[Start]

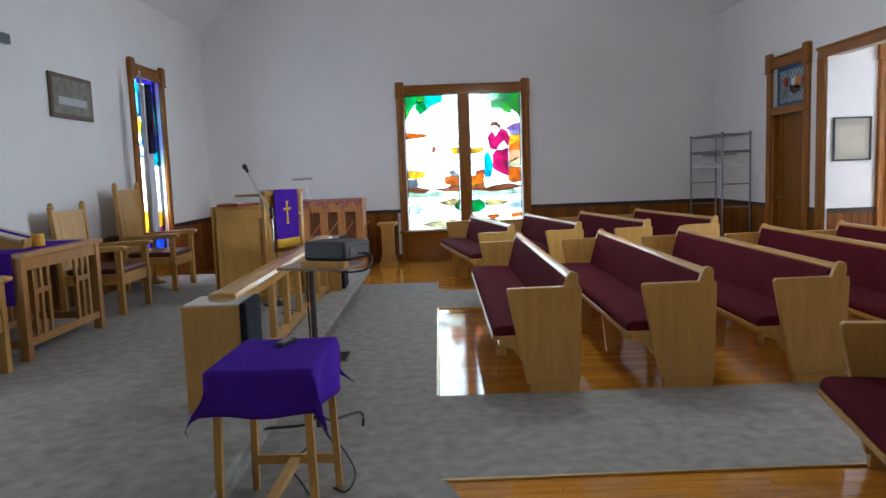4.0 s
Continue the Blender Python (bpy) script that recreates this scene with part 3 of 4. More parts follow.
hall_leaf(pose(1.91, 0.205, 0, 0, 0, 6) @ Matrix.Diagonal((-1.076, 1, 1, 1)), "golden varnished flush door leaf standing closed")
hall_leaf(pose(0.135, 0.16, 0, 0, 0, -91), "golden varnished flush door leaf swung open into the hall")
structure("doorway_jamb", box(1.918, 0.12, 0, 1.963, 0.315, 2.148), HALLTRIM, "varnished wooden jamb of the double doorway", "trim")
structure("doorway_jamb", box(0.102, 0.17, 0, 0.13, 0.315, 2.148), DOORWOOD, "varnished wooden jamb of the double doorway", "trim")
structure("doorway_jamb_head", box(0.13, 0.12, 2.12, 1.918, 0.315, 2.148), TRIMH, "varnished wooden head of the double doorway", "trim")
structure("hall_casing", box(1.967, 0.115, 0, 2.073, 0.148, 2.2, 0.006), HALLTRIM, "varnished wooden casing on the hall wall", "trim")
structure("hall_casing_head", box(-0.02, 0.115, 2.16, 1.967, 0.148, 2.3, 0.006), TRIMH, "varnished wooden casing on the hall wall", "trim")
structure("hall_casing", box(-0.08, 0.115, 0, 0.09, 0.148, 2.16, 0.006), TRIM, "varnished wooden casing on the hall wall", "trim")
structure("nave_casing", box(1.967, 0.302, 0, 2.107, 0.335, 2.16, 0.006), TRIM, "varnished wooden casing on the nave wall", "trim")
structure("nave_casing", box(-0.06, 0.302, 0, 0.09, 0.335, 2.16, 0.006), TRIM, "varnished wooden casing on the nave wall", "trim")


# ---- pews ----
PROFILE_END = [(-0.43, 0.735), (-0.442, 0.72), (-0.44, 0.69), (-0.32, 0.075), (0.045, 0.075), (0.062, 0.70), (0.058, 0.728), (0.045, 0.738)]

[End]

WRITTEN INSTRUCTION: Repeat the material exactly as it reads, without any of its pictures.

OUTPUT FOR THIS TASK:
4.0 s
Continue the Blender Python (bpy) script that recreates this scene with part 3 of 4. More parts follow.
hall_leaf(pose(1.91, 0.205, 0, 0, 0, 6) @ Matrix.Diagonal((-1.076, 1, 1, 1)), "golden varnished flush door leaf standing closed")
hall_leaf(pose(0.135, 0.16, 0, 0, 0, -91), "golden varnished flush door leaf swung open into the hall")
structure("doorway_jamb", box(1.918, 0.12, 0, 1.963, 0.315, 2.148), HALLTRIM, "varnished wooden jamb of the double doorway", "trim")
structure("doorway_jamb", box(0.102, 0.17, 0, 0.13, 0.315, 2.148), DOORWOOD, "varnished wooden jamb of the double doorway", "trim")
structure("doorway_jamb_head", box(0.13, 0.12, 2.12, 1.918, 0.315, 2.148), TRIMH, "varnished wooden head of the double doorway", "trim")
structure("hall_casing", box(1.967, 0.115, 0, 2.073, 0.148, 2.2, 0.006), HALLTRIM, "varnished wooden casing on the hall wall", "trim")
structure("hall_casing_head", box(-0.02, 0.115, 2.16, 1.967, 0.148, 2.3, 0.006), TRIMH, "varnished wooden casing on the hall wall", "trim")
structure("hall_casing", box(-0.08, 0.115, 0, 0.09, 0.148, 2.16, 0.006), TRIM, "varnished wooden casing on the hall wall", "trim")
structure("nave_casing", box(1.967, 0.302, 0, 2.107, 0.335, 2.16, 0.006), TRIM, "varnished wooden casing on the nave wall", "trim")
structure("nave_casing", box(-0.06, 0.302, 0, 0.09, 0.335, 2.16, 0.006), TRIM, "varnished wooden casing on the nave wall", "trim")


# ---- pews ----
PROFILE_END = [(-0.43, 0.735), (-0.442, 0.72), (-0.44, 0.69), (-0.32, 0.075), (0.045, 0.075), (0.062, 0.70), (0.058, 0.728), (0.045, 0.738)]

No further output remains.